The body of the vessel in many pieces, about one fifth missing. The mouth and neck intact, broken off at the shoulder.
The body just above the foot was damaged in antiquity and replaced with a hammered section. This overlaps the original vessel by about 2 cm and was attached to it using soft solder. The whole restored [2] and mounted in recent times.
Hydriai served mostly to carry water though they were also employed for other uses. They were sometimes given as prizes for sporting events and formed part of temple treasuries. They also served as burial urns.
The body of this vessel is decorated with two registers of tongue pattern separated by a band of guilloche framed by concentric circles. The foot is ornamented with lotus flowers and stylized palmettes, its rim is ribbed.
Those examples with a lion's head on the vertical handle were produced from the late 6th until after the middle of the 5th century B.C. [3] Details of the vertical handles differ, some have gorgons at the base, others sirens, lion scalps or palmettes, and additional motifs are generally rams, sometimes pegasoi. We have too few specimens to enable the establishment of workshops to which one could ascribe individual vases with any degree of certitude. Also, the find-spots suggest that hydriai were made in different locations in Greece and Magna Graecia. Both H. Payne [4] and Cl. Rolley [5] have explained the problems involved, and the difficulties in the attribution of vessels that are very similar though found at different sites.

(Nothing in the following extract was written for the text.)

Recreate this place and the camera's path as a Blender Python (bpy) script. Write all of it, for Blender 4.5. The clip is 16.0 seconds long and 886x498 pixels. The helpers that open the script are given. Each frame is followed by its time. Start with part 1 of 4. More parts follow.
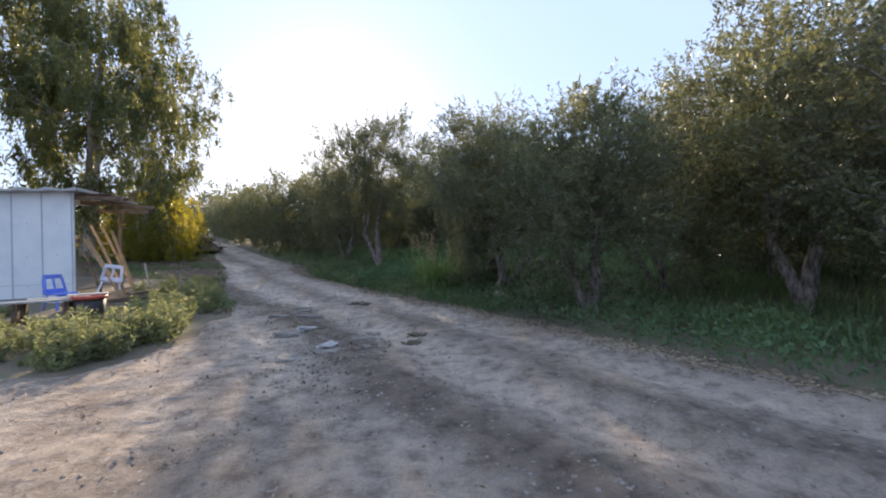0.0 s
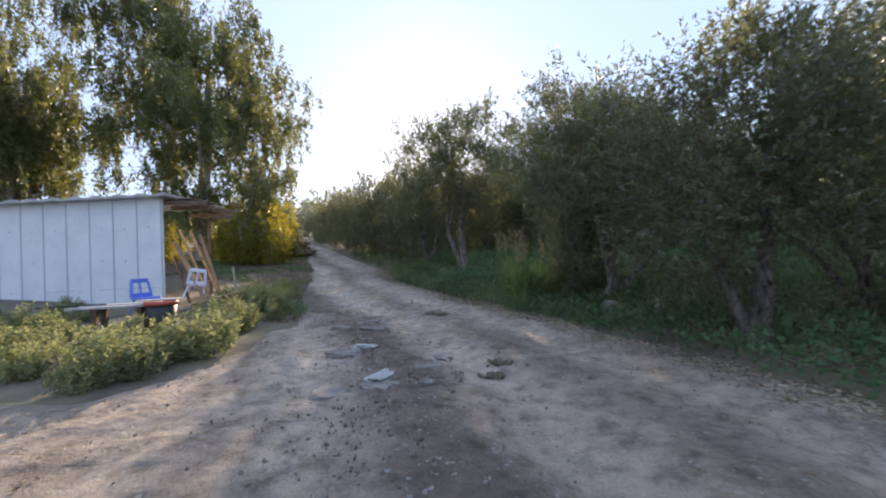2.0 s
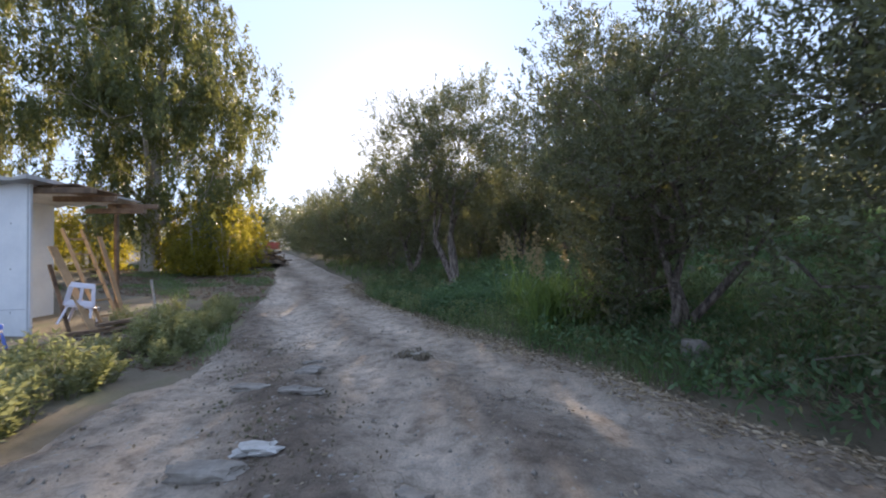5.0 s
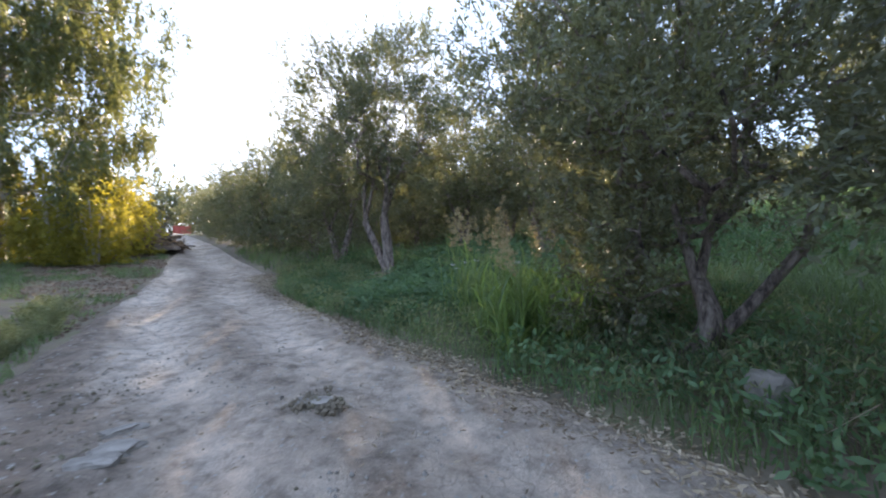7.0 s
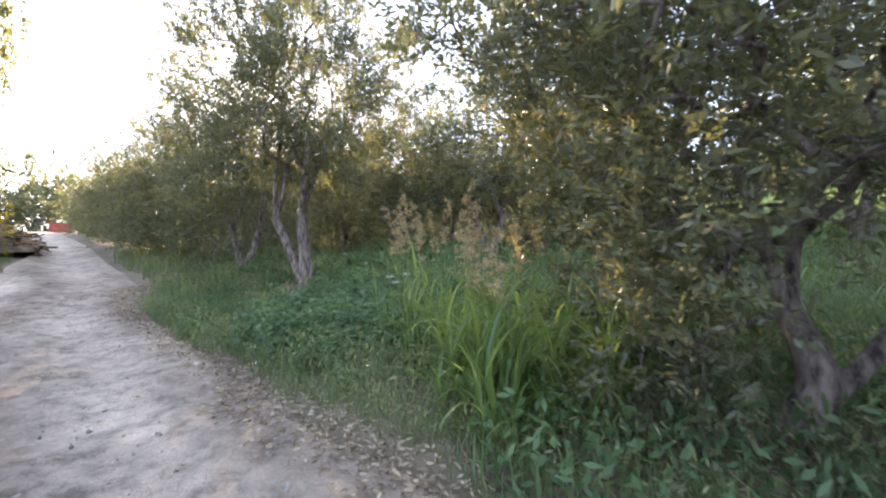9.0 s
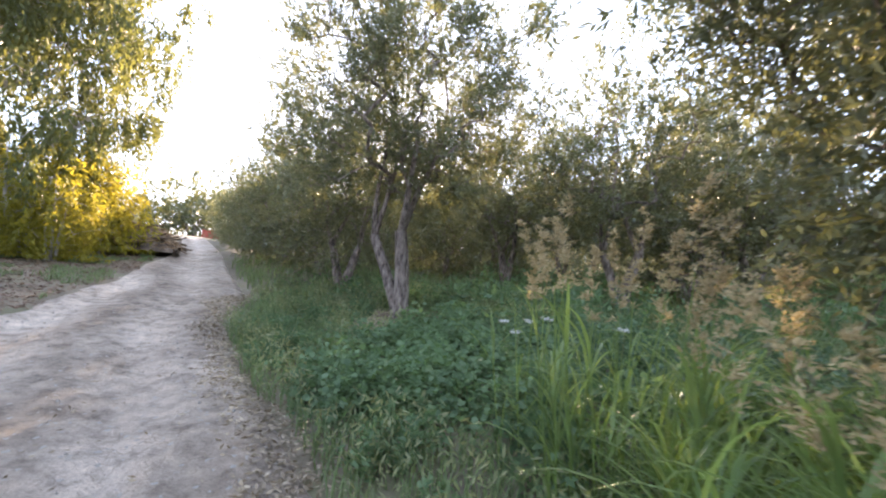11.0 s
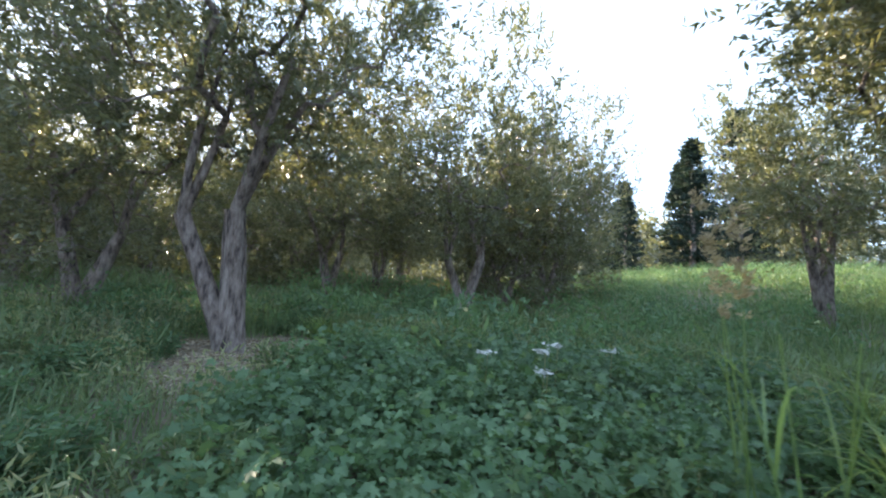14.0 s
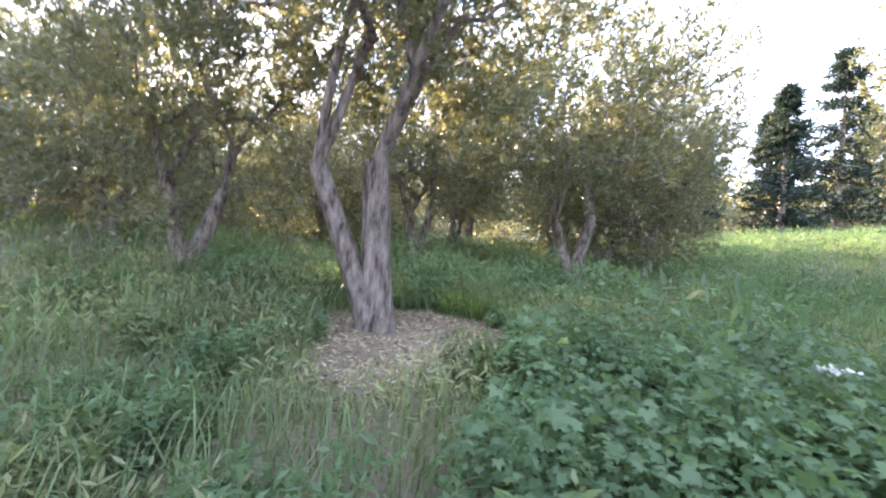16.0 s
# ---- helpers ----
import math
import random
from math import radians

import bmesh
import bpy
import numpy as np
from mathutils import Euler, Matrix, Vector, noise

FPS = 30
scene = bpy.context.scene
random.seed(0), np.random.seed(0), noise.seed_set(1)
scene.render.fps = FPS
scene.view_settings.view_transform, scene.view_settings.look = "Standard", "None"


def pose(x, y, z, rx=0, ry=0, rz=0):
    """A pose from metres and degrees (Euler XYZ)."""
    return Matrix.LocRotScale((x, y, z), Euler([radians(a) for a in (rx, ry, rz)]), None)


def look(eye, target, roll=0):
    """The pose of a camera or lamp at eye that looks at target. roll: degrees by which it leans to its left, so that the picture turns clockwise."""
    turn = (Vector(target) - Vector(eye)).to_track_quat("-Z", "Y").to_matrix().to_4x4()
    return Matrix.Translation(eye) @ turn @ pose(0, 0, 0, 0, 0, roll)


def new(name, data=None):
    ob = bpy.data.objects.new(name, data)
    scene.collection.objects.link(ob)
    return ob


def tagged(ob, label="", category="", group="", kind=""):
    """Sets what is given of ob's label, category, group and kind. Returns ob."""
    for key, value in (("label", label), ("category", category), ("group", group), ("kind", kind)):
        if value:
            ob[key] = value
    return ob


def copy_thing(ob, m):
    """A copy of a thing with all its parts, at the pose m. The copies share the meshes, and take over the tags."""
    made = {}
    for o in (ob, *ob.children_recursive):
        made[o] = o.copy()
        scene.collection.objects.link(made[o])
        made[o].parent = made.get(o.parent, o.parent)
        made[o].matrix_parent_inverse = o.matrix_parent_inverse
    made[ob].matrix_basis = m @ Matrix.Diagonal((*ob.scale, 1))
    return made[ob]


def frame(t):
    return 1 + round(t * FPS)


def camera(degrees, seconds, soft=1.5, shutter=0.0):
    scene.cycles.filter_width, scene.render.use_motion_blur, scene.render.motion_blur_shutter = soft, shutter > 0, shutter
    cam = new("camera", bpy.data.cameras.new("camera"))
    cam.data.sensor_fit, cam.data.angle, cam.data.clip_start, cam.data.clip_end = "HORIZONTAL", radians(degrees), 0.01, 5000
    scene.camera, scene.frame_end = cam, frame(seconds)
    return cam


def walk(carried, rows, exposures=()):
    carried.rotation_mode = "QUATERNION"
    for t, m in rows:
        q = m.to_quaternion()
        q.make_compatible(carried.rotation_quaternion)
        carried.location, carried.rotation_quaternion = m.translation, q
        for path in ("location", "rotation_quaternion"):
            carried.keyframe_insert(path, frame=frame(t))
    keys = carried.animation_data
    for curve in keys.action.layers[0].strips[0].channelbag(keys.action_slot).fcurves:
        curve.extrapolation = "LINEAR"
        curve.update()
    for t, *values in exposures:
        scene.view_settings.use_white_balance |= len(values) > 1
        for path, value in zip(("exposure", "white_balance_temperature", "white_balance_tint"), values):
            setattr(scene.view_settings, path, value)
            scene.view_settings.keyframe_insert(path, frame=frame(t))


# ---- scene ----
cam = camera(95, 16.0, soft=2.0, shutter=0.4)
PATH = [
    (0.0, pose(0.000, 0.000, 1.500, 89.80, 1.00, 0.00)),
    (0.5, pose(0.024, 0.344, 1.508, 89.70, 0.70, 1.70)),
    (1.0, pose(0.104, 0.760, 1.500, 89.90, 0.80, 4.70)),
    (1.5, pose(0.032, 1.216, 1.468, 90.10, 1.20, 8.70)),
    (2.0, pose(0.008, 1.696, 1.460, 90.30, 1.80, 12.80)),
    (2.5, pose(-0.032, 2.176, 1.404, 90.60, 2.30, 16.00)),
    (3.0, pose(-0.120, 2.664, 1.428, 91.00, 2.60, 17.10)),
    (3.5, pose(-0.176, 3.192, 1.428, 91.70, 2.30, 16.20)),
    (4.0, pose(-0.272, 3.656, 1.428, 92.10, 1.90, 14.10)),
    (6.5, pose(-0.848, 6.112, 1.380, 90.60, 1.40, 5.80)),
    (7.0, pose(-0.880, 6.680, 1.404, 89.80, 1.30, 2.10)),
    (7.5, pose(-0.936, 7.192, 1.404, 89.00, 1.10, -2.90)),
    (8.0, pose(-0.928, 7.672, 1.412, 87.60, 1.00, -7.90)),
    (10.5, pose(-1.194, 9.803, 1.481, 95.50, -4.90, -2.40)),
    (11.0, pose(-1.238, 10.171, 1.500, 93.90, -4.60, 6.00)),
    (11.5, pose(-1.441, 10.456, 1.505, 93.70, -2.80, 6.10)),
    (12.0, pose(-1.638, 10.759, 1.481, 94.50, -2.10, 6.80)),
    (12.5, pose(-1.907, 11.095, 1.466, 95.10, -3.00, 3.90)),
    (13.0, pose(-2.204, 11.449, 1.457, 95.40, -3.10, -4.00)),
    (13.5, pose(-2.452, 11.889, 1.428, 97.30, -2.90, -13.40)),
    (14.0, pose(-2.683, 12.269, 1.414, 97.20, -4.00, -26.40)),
    (14.5, pose(-2.896, 12.681, 1.418, 94.00, -2.90, -26.20)),
    (15.0, pose(-3.085, 13.041, 1.466, 92.90, -2.60, -18.20)),
    (15.5, pose(-3.304, 13.362, 1.471, 93.20, -2.10, -19.00)),
    (16.0, pose(-3.537, 13.723, 1.438, 91.00, -5.20, -20.80)),
]
EXPOSURES = [(0.0, 1.15, 6300, 16), (4.0, 1.2, 6350, 16), (7.0, 1.9, 6200, 15), (8.1, 2.65, 6900, 20), (10.5, 2.6, 6950, 19), (11.5, 2.5, 6950, 19),
             (12.5, 2.2, 6450, 11), (13.5, 1.95, 5800, 5), (14.2, 2.6, 6400, 13), (15.0, 3.3, 6800, 21), (16.0, 3.4, 6800, 23)]
walk(cam, PATH, EXPOSURES)

# ---------------------------------------------------------------- light
SUN_AZ, SUN_EL = 14.5, 17.0          # degrees left of +y, degrees up
to_sun = Vector((-math.sin(radians(SUN_AZ)) * math.cos(radians(SUN_EL)),
                 math.cos(radians(SUN_AZ)) * math.cos(radians(SUN_EL)), math.sin(radians(SUN_EL))))
world = bpy.data.worlds.new("evening_sky")
scene.world = world
world.use_nodes = True
wn = world.node_tree.nodes
sky = wn.new("ShaderNodeTexSky")
sky.sky_type, sky.sun_disc = "NISHITA", False
sky.sun_elevation, sky.sun_rotation = radians(SUN_EL), radians(-SUN_AZ)
sky.air_density, sky.dust_density, sky.ozone_density = 1.0, 0.7, 1.0
sky_fill = wn.new("ShaderNodeMix")                     # even bluish colour added over the clear sky to fill shade, flatten glow
sky_fill.data_type = "RGBA"
sky_fill.inputs[0].default_value = 0.82
sky_fill.inputs[7].default_value = (3.3, 4.3, 6.0, 1)
world.node_tree.links.new(sky.outputs[0], sky_fill.inputs[6])
wn["Background"].inputs["Strength"].default_value = 0.1
world.node_tree.links.new(sky_fill.outputs[2], wn["Background"].inputs["Color"])
sun_data = bpy.data.lights.new("sun", "SUN")
sun_data.energy, sun_data.angle, sun_data.color = 4.5, radians(0.6), (1.0, 0.80, 0.55)
sun = new("sun", sun_data)
sun.matrix_world = look(to_sun * 200, (0, 0, 0))

# ---------------------------------------------------------------- materials


def nodes_of(name):
    m = bpy.data.materials.new(name)
    m.use_nodes = True
    nt = m.node_tree
    return m, nt, nt.nodes, nt.nodes["Principled BSDF"], nt.nodes["Material Output"]


def ramp_of(nt, fac, stops):
    r = nt.nodes.new("ShaderNodeValToRGB")
    el = r.color_ramp.elements
    while len(el) < len(stops):
        el.new(0.5)
    for e, (p, c) in zip(el, stops):
        e.position, e.color = p, (*c, 1)
    nt.links.new(fac, r.inputs[0])
    return r.outputs[0]


def noise_of(nt, scale, detail=6, rough=0.6, space="Object", along=1.0):
    tc = nt.nodes.new("ShaderNodeTexCoord")
    n = nt.nodes.new("ShaderNodeTexNoise")
    n.inputs["Scale"].default_value, n.inputs["Detail"].default_value, n.inputs["Roughness"].default_value = scale, detail, rough
    mp = nt.nodes.new("ShaderNodeMapping")
    mp.inputs["Scale"].default_value = (1, 1, along)
    nt.links.new(tc.outputs[space], mp.inputs["Vector"])
    nt.links.new(mp.outputs[0], n.inputs["Vector"])
    return n.outputs["Fac"]


def noise_vec(nt, scale):
    tc = nt.nodes.new("ShaderNodeTexCoord")
    n = nt.nodes.new("ShaderNodeTexNoise")
    n.inputs["Scale"].default_value = scale
    nt.links.new(tc.outputs["Object"], n.inputs["Vector"])
    return n.outputs["Color"]


def mix_of(nt, mode, fac, a, b):
    m = nt.nodes.new("ShaderNodeMix")
    m.data_type, m.blend_type = "RGBA", mode
    if isinstance(fac, float):
        m.inputs[0].default_value = fac
    else:
        nt.links.new(fac, m.inputs[0])
    for s, v in ((m.inputs[6], a), (m.inputs[7], b)):
        if isinstance(v, tuple):
            s.default_value = (*v, 1)
        else:
            nt.links.new(v, s)
    return m.outputs[2]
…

Among several handles comparable for the type are one in Athens [6] from Dodona and another in Naples [7], probably Campanian. This hydria is surely from the Peloponnese, and probably to be given to Corinth.
On loan: Antikenmuseum, Basel: 1973-1992
1 All cast parts done by the lost wax process.
2 Work carried out on and off over a three-year period by the Head Restorer of a major museum; unfortunately, though he found a brilliant solution to support the whole on a plastic form inside the foot, faced with difficult problems, he adapted some of the metal sheet to the plastic. Since the metal had in places distorted and joins were difficult, the edges of some of the pieces were ground. The author had strongly suggested that a body for the vessel be made of plexiglass, however this proved impossible to realize notwithstanding attempts in Switzerland and England; he further expressed the wish that the material used be transparent, or at least light in colour, and the sheets of bronze of the body fixed on to it with clips, resulting in a restoration of total purity. However, the missing parts were about to be made against the author's instructions of a greenish colour. In preparation for this and probably to enable a better adherence of the glue, many of the edges had been ground, making any new assessment as to the validity of the placing of some of the fragments almost impossible, and at best problematic. This is very serious, for in any restoration, there must be total respect for the work of art and not for the material(s) which serves for this restoration. In view of what precedes, the odd spot of glue having been left shining on the vessel, and the disagreeable aspect of the plastic where parts of the body were missing, the vessel, since its return from Russia, has been entrusted to Walter Haberkorn who has done his best to repair the irreparable.
3 Diehl, E.: Die Hydria (Mainz, 1964), pp. 25-28, 216-217; Gauer, W.: Spätarchaischer Beckengriff mit Tierkampfgruppe, OB X, 1981, pp. 139-140; Wealth of the Ancient World (Beverly Hills, 1983), no. 34, pp. 109-111; von Bothmer, D.: Bronze Hydriai, BMetrMus vol. 13, no. 6, February 1955, pp. 193-200, for handles of an hydria now in New York; Neugebauer, K.-A.: RM 38/39, 1923/1924, pp. 371-383. This hydria combines aspects of the lion-head type with the "Gorgoneion Group" noted by E. Diehl; e.g. Comstock, M., Vermeule, C.: Greek, Etruscan & Roman Bronzes in the Museum of Fine Arts Boston (Boston, 1971), nos. 413, 414, p. 289; Diehl, E.: op. cit., B38-39.
4 Payne, H.: Necrocorinthia (Oxford, 1931), p. 221.
5 Rolley, Cl.: Les vases de bronze de l'archaïsme récent en Grande Grèce (Naples, 1982), pp. 73-79.
6 National Museum, Carapanos collection: Gauer, W.: op. cit., pp. 139, 148 ill. 65.
7 Museo Nazionale: Langlotz, E., Hirmer, M.: Die Kunst der Westgriechen (Munich, 1963), no. 93, p. 78.